> What the exercise asks
Reproduce the records below in their entirety, character for character.

* Begin Given information *

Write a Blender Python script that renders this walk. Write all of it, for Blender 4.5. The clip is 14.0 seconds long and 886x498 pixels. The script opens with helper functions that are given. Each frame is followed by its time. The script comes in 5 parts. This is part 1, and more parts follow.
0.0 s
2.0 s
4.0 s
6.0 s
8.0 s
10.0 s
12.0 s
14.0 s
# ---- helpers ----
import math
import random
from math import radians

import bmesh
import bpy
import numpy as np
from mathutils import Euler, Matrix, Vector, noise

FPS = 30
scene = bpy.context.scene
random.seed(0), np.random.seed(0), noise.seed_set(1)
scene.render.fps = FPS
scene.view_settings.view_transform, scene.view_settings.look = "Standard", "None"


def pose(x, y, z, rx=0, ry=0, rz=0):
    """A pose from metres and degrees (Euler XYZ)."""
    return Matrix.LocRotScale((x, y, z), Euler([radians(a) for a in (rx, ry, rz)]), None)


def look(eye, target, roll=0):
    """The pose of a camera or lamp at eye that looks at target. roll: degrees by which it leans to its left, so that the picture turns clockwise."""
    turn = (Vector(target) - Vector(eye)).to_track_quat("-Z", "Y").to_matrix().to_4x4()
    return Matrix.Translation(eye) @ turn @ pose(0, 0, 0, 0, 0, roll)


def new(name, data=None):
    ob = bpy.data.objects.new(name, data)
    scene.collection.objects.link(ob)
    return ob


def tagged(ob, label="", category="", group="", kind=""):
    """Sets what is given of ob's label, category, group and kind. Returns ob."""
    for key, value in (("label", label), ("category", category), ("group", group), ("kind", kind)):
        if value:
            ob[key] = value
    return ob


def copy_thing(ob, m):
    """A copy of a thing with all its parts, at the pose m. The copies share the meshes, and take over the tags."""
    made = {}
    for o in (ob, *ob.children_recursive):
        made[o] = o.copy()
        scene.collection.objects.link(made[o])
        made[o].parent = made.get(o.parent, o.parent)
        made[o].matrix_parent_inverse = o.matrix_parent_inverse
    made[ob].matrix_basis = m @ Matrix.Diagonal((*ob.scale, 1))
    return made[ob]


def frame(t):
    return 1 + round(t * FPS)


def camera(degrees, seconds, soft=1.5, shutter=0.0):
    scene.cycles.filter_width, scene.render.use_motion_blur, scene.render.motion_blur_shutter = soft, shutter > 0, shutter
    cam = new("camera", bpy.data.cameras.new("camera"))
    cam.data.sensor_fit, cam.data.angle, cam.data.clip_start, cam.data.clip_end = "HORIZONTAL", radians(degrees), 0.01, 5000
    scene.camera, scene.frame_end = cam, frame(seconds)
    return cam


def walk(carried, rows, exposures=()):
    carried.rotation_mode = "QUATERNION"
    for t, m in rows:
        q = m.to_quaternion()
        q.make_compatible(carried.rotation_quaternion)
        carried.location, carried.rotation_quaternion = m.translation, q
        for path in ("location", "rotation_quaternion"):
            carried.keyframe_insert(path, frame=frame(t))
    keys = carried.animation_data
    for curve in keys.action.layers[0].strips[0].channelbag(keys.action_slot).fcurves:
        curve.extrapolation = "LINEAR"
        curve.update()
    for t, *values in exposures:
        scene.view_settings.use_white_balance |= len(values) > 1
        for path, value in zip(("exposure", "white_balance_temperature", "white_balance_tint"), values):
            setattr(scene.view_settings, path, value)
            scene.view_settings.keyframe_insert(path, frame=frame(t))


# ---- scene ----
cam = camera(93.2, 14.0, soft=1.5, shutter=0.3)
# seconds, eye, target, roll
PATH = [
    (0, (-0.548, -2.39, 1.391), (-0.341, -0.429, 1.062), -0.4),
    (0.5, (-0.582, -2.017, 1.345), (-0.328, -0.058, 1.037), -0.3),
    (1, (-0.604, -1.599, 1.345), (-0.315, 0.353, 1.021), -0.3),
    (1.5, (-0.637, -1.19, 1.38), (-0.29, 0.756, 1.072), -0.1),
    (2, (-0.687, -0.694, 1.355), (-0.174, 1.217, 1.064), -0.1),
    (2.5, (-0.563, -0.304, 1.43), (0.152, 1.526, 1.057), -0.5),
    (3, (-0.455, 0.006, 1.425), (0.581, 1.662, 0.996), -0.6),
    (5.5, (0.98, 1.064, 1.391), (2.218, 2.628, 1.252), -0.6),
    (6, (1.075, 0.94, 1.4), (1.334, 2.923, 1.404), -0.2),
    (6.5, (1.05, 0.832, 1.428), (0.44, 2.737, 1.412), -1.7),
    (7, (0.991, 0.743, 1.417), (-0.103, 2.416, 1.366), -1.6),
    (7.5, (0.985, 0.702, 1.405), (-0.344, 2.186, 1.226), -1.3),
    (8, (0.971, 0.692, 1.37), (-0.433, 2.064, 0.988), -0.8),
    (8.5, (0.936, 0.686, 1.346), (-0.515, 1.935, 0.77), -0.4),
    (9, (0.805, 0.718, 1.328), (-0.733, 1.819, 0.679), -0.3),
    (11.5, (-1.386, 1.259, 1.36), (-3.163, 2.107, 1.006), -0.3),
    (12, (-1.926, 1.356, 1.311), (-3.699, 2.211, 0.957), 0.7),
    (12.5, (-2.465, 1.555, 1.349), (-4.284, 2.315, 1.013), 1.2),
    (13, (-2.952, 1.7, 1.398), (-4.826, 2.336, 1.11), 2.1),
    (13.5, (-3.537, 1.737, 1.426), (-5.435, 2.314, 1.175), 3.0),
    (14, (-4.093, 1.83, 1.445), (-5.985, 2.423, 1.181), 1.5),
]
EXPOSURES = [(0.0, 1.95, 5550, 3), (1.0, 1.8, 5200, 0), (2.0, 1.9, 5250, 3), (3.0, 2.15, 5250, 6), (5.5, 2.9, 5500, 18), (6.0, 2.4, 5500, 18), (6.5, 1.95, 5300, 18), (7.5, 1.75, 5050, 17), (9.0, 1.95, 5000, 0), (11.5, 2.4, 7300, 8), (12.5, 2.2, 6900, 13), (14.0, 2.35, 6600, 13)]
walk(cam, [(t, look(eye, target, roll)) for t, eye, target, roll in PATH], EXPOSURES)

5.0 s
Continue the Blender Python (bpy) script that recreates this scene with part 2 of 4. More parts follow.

* End Given information *

> Result of the exercise
Write a Blender Python script that renders this walk. Write all of it, for Blender 4.5. The clip is 14.0 seconds long and 886x498 pixels. The script opens with helper functions that are given. Each frame is followed by its time. The script comes in 5 parts. This is part 1, and more parts follow.
0.0 s
2.0 s
4.0 s
6.0 s
8.0 s
10.0 s
12.0 s
14.0 s
# ---- helpers ----
import math
import random
from math import radians

import bmesh
import bpy
import numpy as np
from mathutils import Euler, Matrix, Vector, noise

FPS = 30
scene = bpy.context.scene
random.seed(0), np.random.seed(0), noise.seed_set(1)
scene.render.fps = FPS
scene.view_settings.view_transform, scene.view_settings.look = "Standard", "None"


def pose(x, y, z, rx=0, ry=0, rz=0):
    """A pose from metres and degrees (Euler XYZ)."""
    return Matrix.LocRotScale((x, y, z), Euler([radians(a) for a in (rx, ry, rz)]), None)


def look(eye, target, roll=0):
    """The pose of a camera or lamp at eye that looks at target. roll: degrees by which it leans to its left, so that the picture turns clockwise."""
    turn = (Vector(target) - Vector(eye)).to_track_quat("-Z", "Y").to_matrix().to_4x4()
    return Matrix.Translation(eye) @ turn @ pose(0, 0, 0, 0, 0, roll)


def new(name, data=None):
    ob = bpy.data.objects.new(name, data)
    scene.collection.objects.link(ob)
    return ob


def tagged(ob, label="", category="", group="", kind=""):
    """Sets what is given of ob's label, category, group and kind. Returns ob."""
    for key, value in (("label", label), ("category", category), ("group", group), ("kind", kind)):
        if value:
            ob[key] = value
    return ob


def copy_thing(ob, m):
    """A copy of a thing with all its parts, at the pose m. The copies share the meshes, and take over the tags."""
    made = {}
    for o in (ob, *ob.children_recursive):
        made[o] = o.copy()
        scene.collection.objects.link(made[o])
        made[o].parent = made.get(o.parent, o.parent)
        made[o].matrix_parent_inverse = o.matrix_parent_inverse
    made[ob].matrix_basis = m @ Matrix.Diagonal((*ob.scale, 1))
    return made[ob]


def frame(t):
    return 1 + round(t * FPS)


def camera(degrees, seconds, soft=1.5, shutter=0.0):
    scene.cycles.filter_width, scene.render.use_motion_blur, scene.render.motion_blur_shutter = soft, shutter > 0, shutter
    cam = new("camera", bpy.data.cameras.new("camera"))
    cam.data.sensor_fit, cam.data.angle, cam.data.clip_start, cam.data.clip_end = "HORIZONTAL", radians(degrees), 0.01, 5000
    scene.camera, scene.frame_end = cam, frame(seconds)
    return cam


def walk(carried, rows, exposures=()):
    carried.rotation_mode = "QUATERNION"
    for t, m in rows:
        q = m.to_quaternion()
        q.make_compatible(carried.rotation_quaternion)
        carried.location, carried.rotation_quaternion = m.translation, q
        for path in ("location", "rotation_quaternion"):
            carried.keyframe_insert(path, frame=frame(t))
    keys = carried.animation_data
    for curve in keys.action.layers[0].strips[0].channelbag(keys.action_slot).fcurves:
        curve.extrapolation = "LINEAR"
        curve.update()
    for t, *values in exposures:
        scene.view_settings.use_white_balance |= len(values) > 1
        for path, value in zip(("exposure", "white_balance_temperature", "white_balance_tint"), values):
            setattr(scene.view_settings, path, value)
            scene.view_settings.keyframe_insert(path, frame=frame(t))


# ---- scene ----
cam = camera(93.2, 14.0, soft=1.5, shutter=0.3)
# seconds, eye, target, roll
PATH = [
    (0, (-0.548, -2.39, 1.391), (-0.341, -0.429, 1.062), -0.4),
    (0.5, (-0.582, -2.017, 1.345), (-0.328, -0.058, 1.037), -0.3),
    (1, (-0.604, -1.599, 1.345), (-0.315, 0.353, 1.021), -0.3),
    (1.5, (-0.637, -1.19, 1.38), (-0.29, 0.756, 1.072), -0.1),
    (2, (-0.687, -0.694, 1.355), (-0.174, 1.217, 1.064), -0.1),
    (2.5, (-0.563, -0.304, 1.43), (0.152, 1.526, 1.057), -0.5),
    (3, (-0.455, 0.006, 1.425), (0.581, 1.662, 0.996), -0.6),
    (5.5, (0.98, 1.064, 1.391), (2.218, 2.628, 1.252), -0.6),
    (6, (1.075, 0.94, 1.4), (1.334, 2.923, 1.404), -0.2),
    (6.5, (1.05, 0.832, 1.428), (0.44, 2.737, 1.412), -1.7),
    (7, (0.991, 0.743, 1.417), (-0.103, 2.416, 1.366), -1.6),
    (7.5, (0.985, 0.702, 1.405), (-0.344, 2.186, 1.226), -1.3),
    (8, (0.971, 0.692, 1.37), (-0.433, 2.064, 0.988), -0.8),
    (8.5, (0.936, 0.686, 1.346), (-0.515, 1.935, 0.77), -0.4),
    (9, (0.805, 0.718, 1.328), (-0.733, 1.819, 0.679), -0.3),
    (11.5, (-1.386, 1.259, 1.36), (-3.163, 2.107, 1.006), -0.3),
    (12, (-1.926, 1.356, 1.311), (-3.699, 2.211, 0.957), 0.7),
    (12.5, (-2.465, 1.555, 1.349), (-4.284, 2.315, 1.013), 1.2),
    (13, (-2.952, 1.7, 1.398), (-4.826, 2.336, 1.11), 2.1),
    (13.5, (-3.537, 1.737, 1.426), (-5.435, 2.314, 1.175), 3.0),
    (14, (-4.093, 1.83, 1.445), (-5.985, 2.423, 1.181), 1.5),
]
EXPOSURES = [(0.0, 1.95, 5550, 3), (1.0, 1.8, 5200, 0), (2.0, 1.9, 5250, 3), (3.0, 2.15, 5250, 6), (5.5, 2.9, 5500, 18), (6.0, 2.4, 5500, 18), (6.5, 1.95, 5300, 18), (7.5, 1.75, 5050, 17), (9.0, 1.95, 5000, 0), (11.5, 2.4, 7300, 8), (12.5, 2.2, 6900, 13), (14.0, 2.35, 6600, 13)]
walk(cam, [(t, look(eye, target, roll)) for t, eye, target, roll in PATH], EXPOSURES)

5.0 s
Continue the Blender Python (bpy) script that recreates this scene with part 2 of 4. More parts follow.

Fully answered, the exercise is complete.